In the autumn of 1741, Handel accepted the invitation to visit Dublin, arriving there on November 18 with the completed score of Messiah in his traveling bags, but it was not until April 13, 1742, that the oratorio received its premiere. Seven hundred people were able to squeeze into Dublin’s Musick Hall in Fishamble-street to hear the work performed by the choirs of Dublin’s two cathedrals (totaling fewer than 40 men and boys) and the string band (reinforced occasionally by trumpets and timpani — oboe and bassoon parts were written later), all directed from the keyboard by Mr. Handel himself. The work created a sensation: “Words are wanting to express the exquisite Delight it afforded to the admiring crouded Audience,” exulted Faulkner’s Journal. “The Sublime, the Grand, and the Tender, adapted to the most elevated, majestick and moving Words, conspired to transport and charm the ravished Heart and Ear.” Handel divided his share of the proceeds (about £400), as did the other performers, among Dublin’s three most important charities.

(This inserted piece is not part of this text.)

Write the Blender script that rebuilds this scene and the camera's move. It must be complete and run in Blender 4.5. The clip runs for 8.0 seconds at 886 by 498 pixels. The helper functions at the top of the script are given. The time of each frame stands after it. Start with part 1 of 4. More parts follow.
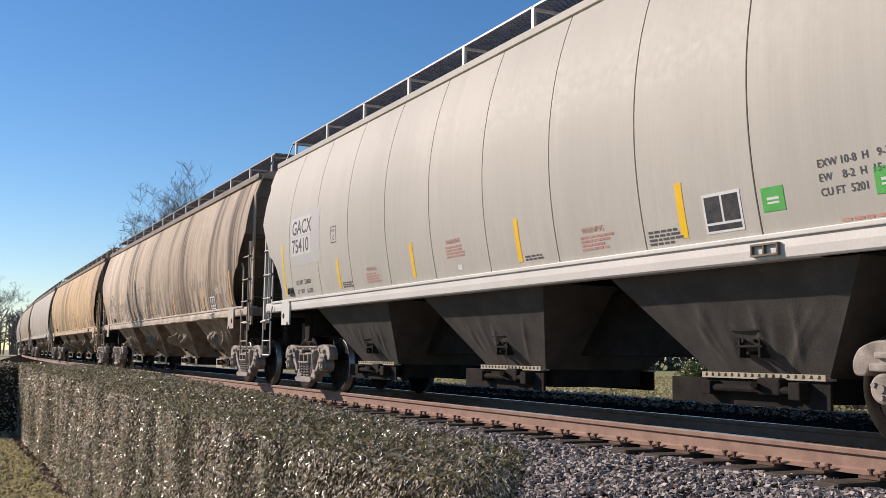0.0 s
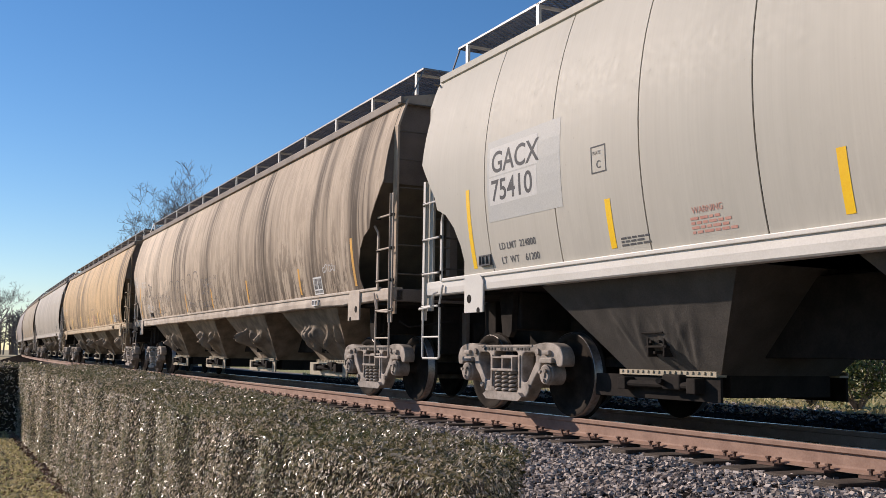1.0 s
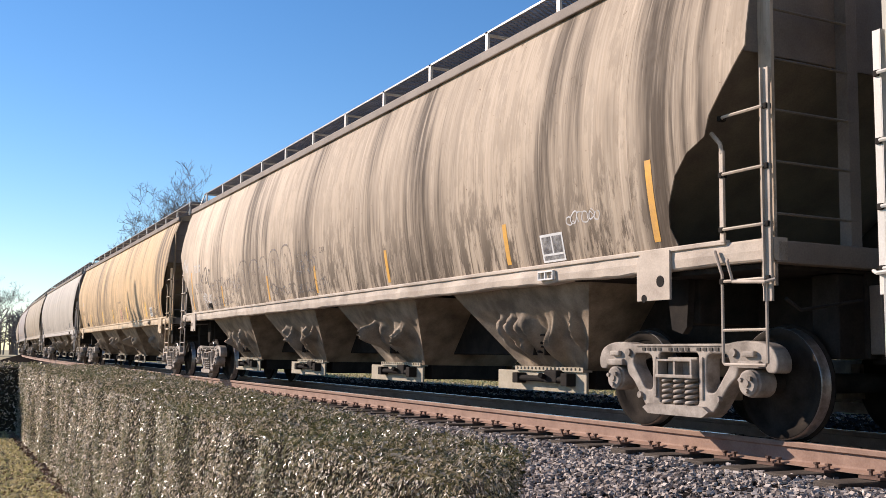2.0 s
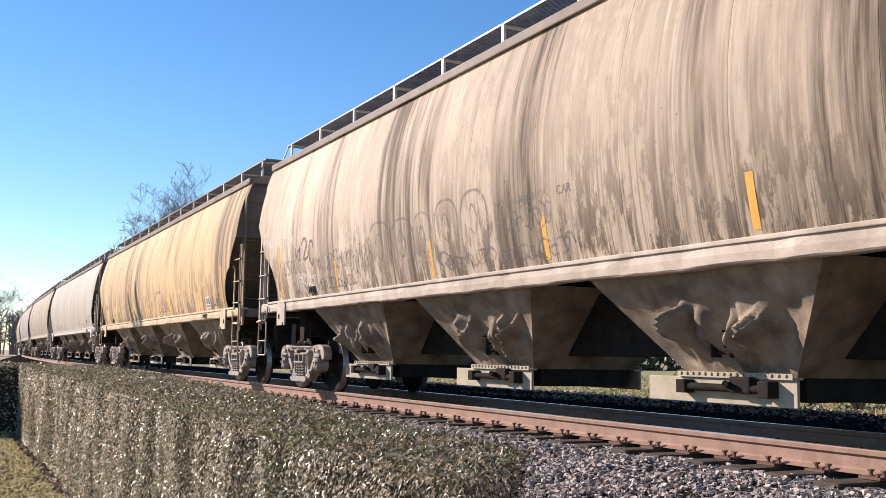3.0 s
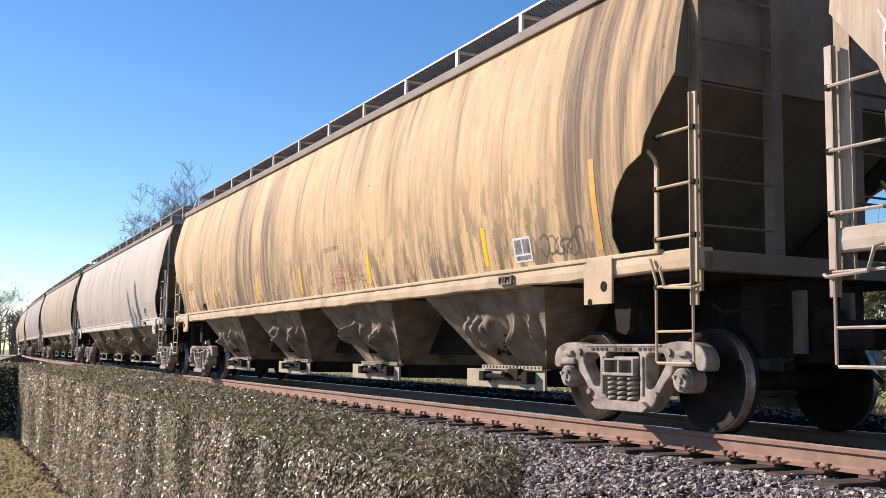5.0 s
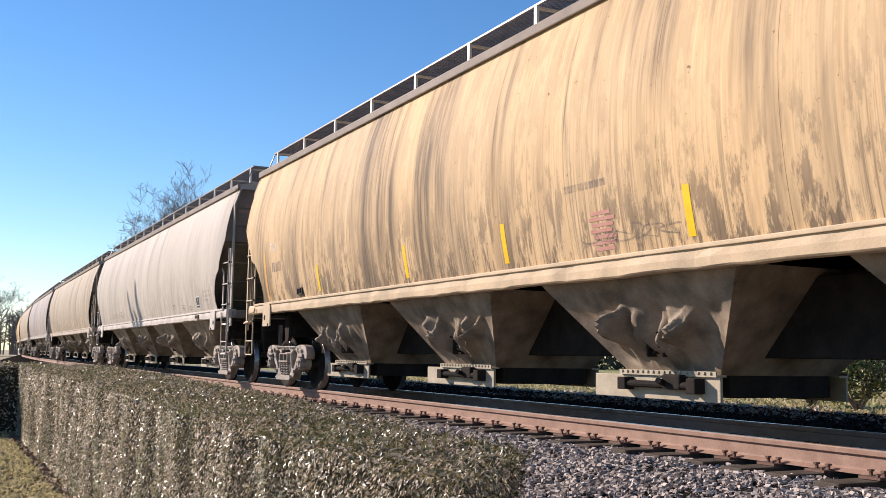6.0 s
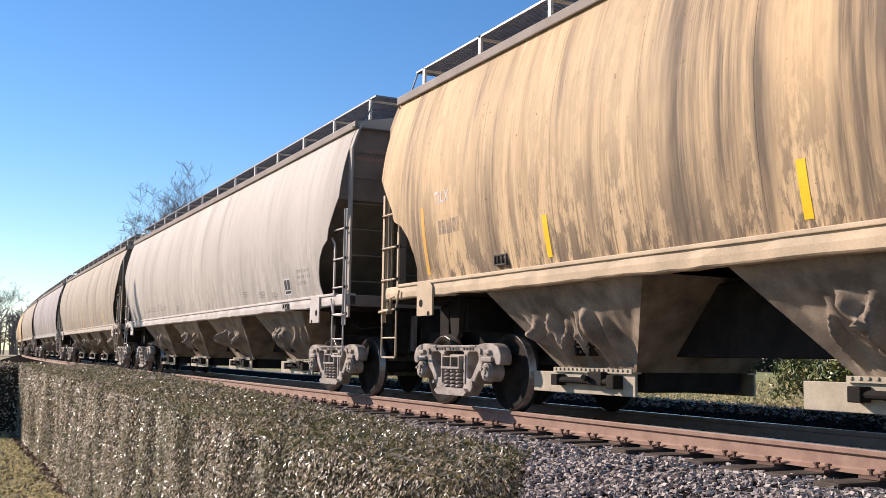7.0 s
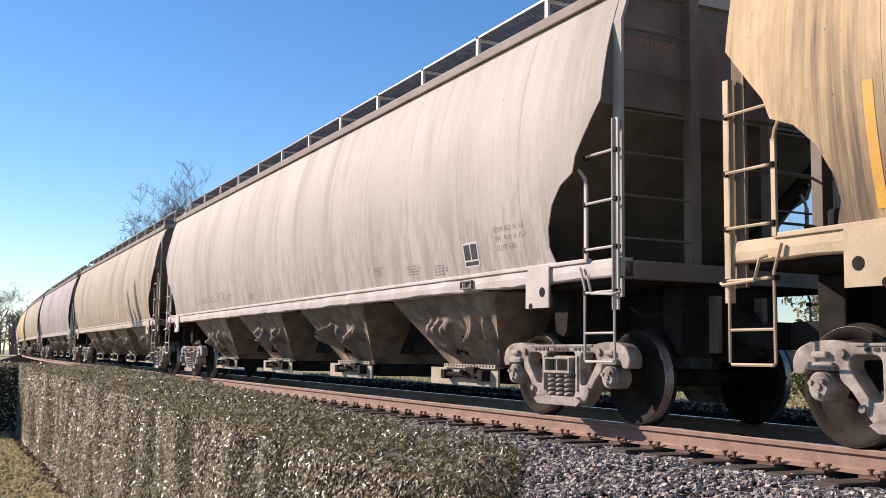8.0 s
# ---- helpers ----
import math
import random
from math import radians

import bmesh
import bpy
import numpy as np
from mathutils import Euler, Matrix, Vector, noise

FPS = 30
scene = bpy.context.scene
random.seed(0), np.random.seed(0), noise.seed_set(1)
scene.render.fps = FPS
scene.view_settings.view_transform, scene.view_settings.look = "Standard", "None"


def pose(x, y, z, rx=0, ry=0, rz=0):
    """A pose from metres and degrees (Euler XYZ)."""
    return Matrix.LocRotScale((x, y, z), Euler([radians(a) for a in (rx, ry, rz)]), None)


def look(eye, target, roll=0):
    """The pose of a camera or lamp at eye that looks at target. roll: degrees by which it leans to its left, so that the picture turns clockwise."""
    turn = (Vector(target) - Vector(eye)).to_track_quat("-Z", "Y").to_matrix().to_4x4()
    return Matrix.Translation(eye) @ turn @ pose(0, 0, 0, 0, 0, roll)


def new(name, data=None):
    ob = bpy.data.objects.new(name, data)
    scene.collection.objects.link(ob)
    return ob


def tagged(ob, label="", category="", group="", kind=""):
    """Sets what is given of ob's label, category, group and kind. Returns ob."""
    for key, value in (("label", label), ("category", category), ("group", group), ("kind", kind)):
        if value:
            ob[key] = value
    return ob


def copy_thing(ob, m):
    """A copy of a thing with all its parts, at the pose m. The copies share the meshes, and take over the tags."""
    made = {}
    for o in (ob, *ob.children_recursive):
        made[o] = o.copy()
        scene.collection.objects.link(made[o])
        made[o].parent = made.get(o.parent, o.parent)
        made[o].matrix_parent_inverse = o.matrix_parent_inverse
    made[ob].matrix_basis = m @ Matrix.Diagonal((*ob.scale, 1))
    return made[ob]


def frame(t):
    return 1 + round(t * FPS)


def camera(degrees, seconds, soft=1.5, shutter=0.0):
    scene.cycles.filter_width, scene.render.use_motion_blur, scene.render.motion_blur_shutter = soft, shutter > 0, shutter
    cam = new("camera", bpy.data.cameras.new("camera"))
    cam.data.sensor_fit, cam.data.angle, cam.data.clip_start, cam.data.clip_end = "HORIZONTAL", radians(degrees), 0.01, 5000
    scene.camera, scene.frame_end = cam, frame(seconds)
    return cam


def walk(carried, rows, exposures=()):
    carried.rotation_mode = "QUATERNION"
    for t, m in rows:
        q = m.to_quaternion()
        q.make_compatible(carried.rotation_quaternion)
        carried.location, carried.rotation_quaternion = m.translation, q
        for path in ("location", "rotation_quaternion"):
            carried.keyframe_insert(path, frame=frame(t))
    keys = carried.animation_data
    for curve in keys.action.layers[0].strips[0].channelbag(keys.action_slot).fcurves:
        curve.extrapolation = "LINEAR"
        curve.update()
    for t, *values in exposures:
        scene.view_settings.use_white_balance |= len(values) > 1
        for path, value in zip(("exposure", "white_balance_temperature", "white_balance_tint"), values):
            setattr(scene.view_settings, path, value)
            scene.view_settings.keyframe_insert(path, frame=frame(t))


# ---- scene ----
cam = camera(47.72, 8.0, soft=0.75)

EYE = Vector((0.0, 0.0, 0.64))
YAW, PITCH = radians(26.80), radians(6.077)
AIM = Vector((math.sin(YAW) * math.cos(PITCH), math.cos(YAW) * math.cos(PITCH), math.sin(PITCH)))
STAND = look(EYE, EYE + AIM, 0.866)
walk(cam, [(0.0, STAND), (8.0, STAND)],
     exposures=[(0.0, 0.12, 6200, 17), (1.0, 0.08, 6200, 17), (2.0, 0.48, 6250, 17), (3.5, 0.66, 6250, 19), (4.5, 0.54, 6200, 19), (6.0, 0.54, 6250, 18), (8.0, 0.52, 6200, 19)])

# ---- light ----
SUN_TRAVEL = Vector((1.0, -1.40, -0.82)).normalized()
sun_data = bpy.data.lights.new("sun", "SUN")
sun_data.energy, sun_data.angle, sun_data.color = 5.0, radians(0.55), (1.0, 0.85, 0.68)
sun = new("sun", sun_data)
sun.matrix_world = look((-40, 60, 60), Vector((-40, 60, 60)) + SUN_TRAVEL)
world = bpy.data.worlds.new("sky")
scene.world = world
world.use_nodes = True
wn = world.node_tree
wn.nodes.clear()
sky = wn.nodes.new("ShaderNodeTexSky")
sky.sky_type, sky.sun_disc = "NISHITA", False
sky.sun_elevation = math.asin(-SUN_TRAVEL.z)
sky.sun_rotation = math.atan2(-SUN_TRAVEL.x, -SUN_TRAVEL.y)
sky.air_density, sky.dust_density, sky.ozone_density = 1.0, 0.03, 3.0
sky_out, sky_bg = wn.nodes.new("ShaderNodeOutputWorld"), wn.nodes.new("ShaderNodeBackground")
sky_bg.inputs["Strength"].default_value = 0.10
sky_hue = wn.nodes.new("ShaderNodeHueSaturation")
sky_hue.inputs["Saturation"].default_value = 1.22
wn.links.new(sky.outputs[0], sky_hue.inputs["Color"])
wn.links.new(sky_hue.outputs[0], sky_bg.inputs[0])
wn.links.new(sky_bg.outputs[0], sky_out.inputs[0])

# ---- the track's line: s metres along it, the centre runs 6.99 m beside the camera ----
TRACK_X = 6.988


def heading(s):
    u = min(max(s, -60.0), 220.0)
    return 1.108e-4 * u + 4.729e-6 * u * abs(u) - 1.4e-8 * u ** 3 if u < 150 else 0.07576 + 6.4e-4 * (u - 150)


LINE_S = np.arange(-80.0, 1700.0, 2.0)
LINE_H = np.array([heading(v) for v in LINE_S])
LINE_DX = np.concatenate(([0.0], np.cumsum(np.sin((LINE_H[1:] + LINE_H[:-1]) / 2) * 2.0)))
LINE_DY = np.concatenate(([0.0], np.cumsum(np.cos((LINE_H[1:] + LINE_H[:-1]) / 2) * 2.0)))
LINE_X = TRACK_X + LINE_DX - np.interp(0.0, LINE_S, LINE_DX)
LINE_Y = LINE_DY - np.interp(0.0, LINE_S, LINE_DY)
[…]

Messiah is unique among Handel’s works, being his only biblical oratorio using texts from the New Testament, and his only “Christian-contemplative” oratorio. Although the text is not a dramatic narrative but an epic-lyric poem celebrating Christian redemption, Handel’s musical approach in setting Jennens’ libretto was decidedly dramatic. The work’s three parts recall the three acts of Italian operas, and the oratorio is indeed a piece designed by a seasoned operatic professional to “entertain,” in the best sense of the word, listeners in a concert room, not chiefly to instruct or edify a congregation or to be used in any sort of worship.

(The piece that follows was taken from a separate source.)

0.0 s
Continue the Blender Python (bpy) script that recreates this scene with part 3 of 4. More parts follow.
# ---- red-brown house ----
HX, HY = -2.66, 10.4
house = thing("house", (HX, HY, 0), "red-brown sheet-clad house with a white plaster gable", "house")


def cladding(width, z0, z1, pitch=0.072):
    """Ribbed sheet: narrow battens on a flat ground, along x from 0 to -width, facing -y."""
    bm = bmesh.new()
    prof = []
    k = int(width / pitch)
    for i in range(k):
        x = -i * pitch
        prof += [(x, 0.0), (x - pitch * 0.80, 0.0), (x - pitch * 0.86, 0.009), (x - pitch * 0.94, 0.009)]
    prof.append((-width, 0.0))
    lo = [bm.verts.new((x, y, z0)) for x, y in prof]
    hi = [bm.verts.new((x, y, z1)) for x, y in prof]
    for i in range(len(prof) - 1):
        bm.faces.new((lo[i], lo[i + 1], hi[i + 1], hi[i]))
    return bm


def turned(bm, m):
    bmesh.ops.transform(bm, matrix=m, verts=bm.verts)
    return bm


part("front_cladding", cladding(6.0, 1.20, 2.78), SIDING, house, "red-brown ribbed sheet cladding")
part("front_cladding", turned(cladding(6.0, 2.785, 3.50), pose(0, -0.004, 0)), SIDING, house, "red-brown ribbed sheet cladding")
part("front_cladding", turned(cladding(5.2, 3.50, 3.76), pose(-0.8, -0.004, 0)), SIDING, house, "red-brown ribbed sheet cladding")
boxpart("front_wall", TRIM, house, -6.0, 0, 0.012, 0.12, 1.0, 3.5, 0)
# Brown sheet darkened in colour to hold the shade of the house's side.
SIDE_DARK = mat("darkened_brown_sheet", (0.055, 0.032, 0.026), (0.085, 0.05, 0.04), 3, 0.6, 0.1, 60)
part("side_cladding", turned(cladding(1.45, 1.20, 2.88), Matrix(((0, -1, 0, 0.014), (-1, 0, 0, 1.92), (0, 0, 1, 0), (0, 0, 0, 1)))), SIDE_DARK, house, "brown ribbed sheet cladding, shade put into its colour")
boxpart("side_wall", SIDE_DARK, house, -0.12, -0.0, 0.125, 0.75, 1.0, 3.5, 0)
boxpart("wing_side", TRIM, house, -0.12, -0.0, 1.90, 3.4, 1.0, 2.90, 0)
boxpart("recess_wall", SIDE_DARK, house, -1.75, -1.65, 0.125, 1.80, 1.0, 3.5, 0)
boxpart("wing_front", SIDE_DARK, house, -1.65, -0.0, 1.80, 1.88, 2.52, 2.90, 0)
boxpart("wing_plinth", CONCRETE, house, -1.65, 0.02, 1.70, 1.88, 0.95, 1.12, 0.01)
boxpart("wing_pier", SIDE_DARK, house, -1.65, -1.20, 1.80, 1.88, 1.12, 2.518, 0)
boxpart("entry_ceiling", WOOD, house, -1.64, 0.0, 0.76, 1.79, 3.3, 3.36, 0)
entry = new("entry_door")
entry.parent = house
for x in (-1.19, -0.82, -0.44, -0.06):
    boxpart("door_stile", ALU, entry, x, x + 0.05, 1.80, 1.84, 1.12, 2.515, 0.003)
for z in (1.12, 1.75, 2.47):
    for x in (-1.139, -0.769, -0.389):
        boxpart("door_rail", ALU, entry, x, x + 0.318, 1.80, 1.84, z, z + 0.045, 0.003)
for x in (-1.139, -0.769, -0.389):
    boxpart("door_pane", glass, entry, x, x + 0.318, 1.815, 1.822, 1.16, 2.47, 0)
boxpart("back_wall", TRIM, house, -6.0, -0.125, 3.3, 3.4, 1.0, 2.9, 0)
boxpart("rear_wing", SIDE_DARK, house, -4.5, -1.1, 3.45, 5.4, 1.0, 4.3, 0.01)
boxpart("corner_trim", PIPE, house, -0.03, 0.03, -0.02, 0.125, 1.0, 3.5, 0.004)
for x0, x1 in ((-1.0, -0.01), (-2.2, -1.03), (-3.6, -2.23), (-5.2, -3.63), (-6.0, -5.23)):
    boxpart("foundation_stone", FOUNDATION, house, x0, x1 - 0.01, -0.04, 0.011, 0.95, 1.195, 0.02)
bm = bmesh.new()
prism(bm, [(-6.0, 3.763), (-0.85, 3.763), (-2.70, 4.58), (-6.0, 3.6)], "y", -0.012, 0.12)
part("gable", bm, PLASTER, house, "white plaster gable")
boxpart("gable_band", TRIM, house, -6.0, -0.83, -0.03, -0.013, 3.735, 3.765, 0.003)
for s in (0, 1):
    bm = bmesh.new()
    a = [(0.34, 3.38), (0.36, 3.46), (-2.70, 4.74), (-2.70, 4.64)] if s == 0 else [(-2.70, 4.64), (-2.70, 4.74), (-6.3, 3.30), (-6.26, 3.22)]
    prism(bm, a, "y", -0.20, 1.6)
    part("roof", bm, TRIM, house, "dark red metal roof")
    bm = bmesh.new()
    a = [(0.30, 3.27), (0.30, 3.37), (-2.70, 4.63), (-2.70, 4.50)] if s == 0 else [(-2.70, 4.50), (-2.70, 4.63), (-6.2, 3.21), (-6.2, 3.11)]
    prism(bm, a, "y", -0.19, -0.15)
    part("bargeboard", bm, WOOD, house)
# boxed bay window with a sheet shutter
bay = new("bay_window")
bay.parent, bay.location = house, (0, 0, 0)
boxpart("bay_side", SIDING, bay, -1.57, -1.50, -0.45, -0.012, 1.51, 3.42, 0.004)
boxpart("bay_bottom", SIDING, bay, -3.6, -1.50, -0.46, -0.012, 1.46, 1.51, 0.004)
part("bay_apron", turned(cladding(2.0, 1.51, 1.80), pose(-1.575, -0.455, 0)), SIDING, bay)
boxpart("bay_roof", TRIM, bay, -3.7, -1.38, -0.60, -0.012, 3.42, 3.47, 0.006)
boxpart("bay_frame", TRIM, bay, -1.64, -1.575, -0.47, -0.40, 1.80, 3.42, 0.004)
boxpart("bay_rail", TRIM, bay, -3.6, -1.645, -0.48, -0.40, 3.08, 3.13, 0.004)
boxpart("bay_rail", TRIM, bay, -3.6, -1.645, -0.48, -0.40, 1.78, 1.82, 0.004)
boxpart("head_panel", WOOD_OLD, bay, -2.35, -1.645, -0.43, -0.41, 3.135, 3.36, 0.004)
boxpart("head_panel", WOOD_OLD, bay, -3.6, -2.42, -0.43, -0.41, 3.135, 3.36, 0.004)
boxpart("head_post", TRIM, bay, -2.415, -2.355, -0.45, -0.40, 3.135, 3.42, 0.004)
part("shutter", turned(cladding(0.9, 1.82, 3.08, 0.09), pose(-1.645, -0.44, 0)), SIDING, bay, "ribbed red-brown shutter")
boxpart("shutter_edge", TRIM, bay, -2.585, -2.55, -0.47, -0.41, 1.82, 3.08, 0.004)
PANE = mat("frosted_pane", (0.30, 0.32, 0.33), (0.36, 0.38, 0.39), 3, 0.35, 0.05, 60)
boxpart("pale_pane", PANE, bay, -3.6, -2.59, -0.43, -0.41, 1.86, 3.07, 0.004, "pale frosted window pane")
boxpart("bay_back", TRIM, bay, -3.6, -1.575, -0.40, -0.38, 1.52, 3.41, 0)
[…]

Handel synthesizes the best elements of the three musical traditions in which he was steeped: the Italian, the German and the English. He makes use of Italian forms of musical expression, borrowing, rearranging and transforming into “duet-choruses” (such as “And he shall purify”) some passages from his own Italian love duets. In the “Pastoral Symphony” (entitled Pifa) that introduces the shepherds, Handel alludes to the music of the pifferari, the country bagpipers who descend the Italian mountains during the Christmas season to play in village streets. Handel employs German musical ideas, particularly in the music describing Jesus’ suffering and death, where the jagged dotted rhythms and forceful harmonies have a particularly German expressive quality. In that great “coronation march,” the “Hallelujah Chorus,” melodic fragments echoing the German chorale “Wachet auf” may be heard in “The kingdom of this world” and in “And he shall reign for ever and ever.” Handel’s melodic shapes, vocal treatment, grand anthem-like choruses, and text-setting display the “English character” that has ensured Messiah’s unchallenged supremacy in the English choral repertoire: in such arias as “He was despised” and “I know that my Redeemer liveth,” the rhythms of the music grow out of the natural speech rhythms of the words, so that the music expresses the text directly and powerfully, and then illustrates it almost visually (e.g., “Every valley shall be exalted,” “The people that walked in darkness,” and “All we, like sheep”).

The easy accessibility and glorious variety of the music that results from the confluence of these elements (and which often conceals the exalted art underlying it) has helped to guarantee Messiah’s survival, through a seeming infinitude of “arrangements,” versions and types of presentation, as one of the most popular pieces ever composed. As R.A. Streatfeild observes, “Messiah, if not Handel’s greatest work, is undoubtedly the most universal in its appeal” because it continues to sing to “high and low, rich and poor, wise and foolish alike” a magnificent song of salvation, fresh, vital and full of aesthetic and spiritual grace.